American Institute of Certified Public Accountants. According to AICPA, which filed a brief as amicus curiae, “a CPA’s independence is the foundation of its critical societal role,” because it allows the CPA to “providje] assurance as to financial statements with total objectivity, free from any interest or bias ... as well as the appearance of any interest or bias.”

Over two and one-half years after this action was commenced the plaintiffs filed a motion further to amend the pleadings, which sought a declaration that certain form letters (submitted to the judge) did not constitute “reports” within the meaning of G. L. c. 112, § 87D, and a declaration regarding separate disputes between the board and other unlicensed accountants. In his summary judgment decision the judge did not address the motion further to amend, thus implicitly denying it. Absent legal error (which has not been shown) we do not disturb a ruling which is within the judge’s discretion. Mass. R. Civ. P. 15 (d), 365 Mass. 761 (1974). See Sarnafil, Inc. v. Peerless Ins. Co., 418 Mass. 295, 307 (1994); Mathis v. Massachusetts Elec. Co., 409 Mass. 256, 264 (1991); Castellucci v. United States Fidelity & Guar. Co., 372 Mass. 288, 289-290 (1977), quoting Foman v. Davis, 371 U.S. 178, 182 (1962) (reasons justifying denial of motion to amend include undue delay, bad faith, undue prejudice to opposing party, and futility of amendment).

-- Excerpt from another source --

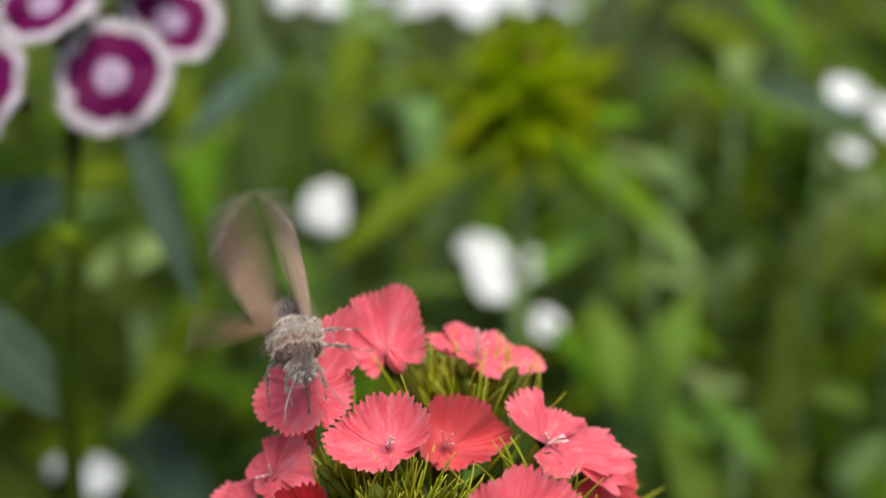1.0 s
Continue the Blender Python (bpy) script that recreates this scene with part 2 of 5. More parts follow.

Because the constitutionality of a statute was involved, the plaintiffs had an obligation to notify the Attorney General of the action. G. L. c. 231 A, § 8 (1994 ed.).

The plaintiffs do not argue that their constitutional rights under art. 16 are broader than their rights under the First Amendment.

We agree with the judge that the board is entitled to summary judgment on the ground that Volin’s statements were potentially misleading. We therefore need not decide whether they were inherently misleading. Cf. In re R.M.J. 455 U.S. 191, 203 (1982) (distinguishing “inherently” from “potentially” misleading advertisements).

No alternative method of protecting the government’s interest was pleaded by the plaintiffs in their complaint. The only alternative presented by the plaintiffs in their summary judgment briefs was their conclusory assertion that a “better and far less restrictive remedy to any public misperception ... is for the board and its licensees to better [educate] the public.” In their appellate brief, the plaintiffs repeat that assertion and make the additional conclusory assertion that “the potential for public misperception . . . could be easily overcome by requiring that non-licensees indicate that they are non-CPA or non-PA members of the [NSPA].” We do not consider the latter assertion because it was not raised below. See Jancey v. School Comm. of Everett, 421 Mass. 482, 500 (1995); Boston Gas Co. v. Somerville, 420 Mass. 702, 703 n.2 (1995). Moreover, neither assertion rises to the level of adequate appellate argument. Mass. R. A. P. 16 (a) (4), as amended, 367 Mass. 921 (1975). See, e.g., King v. Driscoll, 418 Mass. 576, 585 n.8 (1994); Zora v. State Ethics Comm’n, 415 Mass. 640, 642 n.3 (1993); Rate Setting Comm’n v. Faulkner Hosp., 411 Mass. 701, 707 (1992).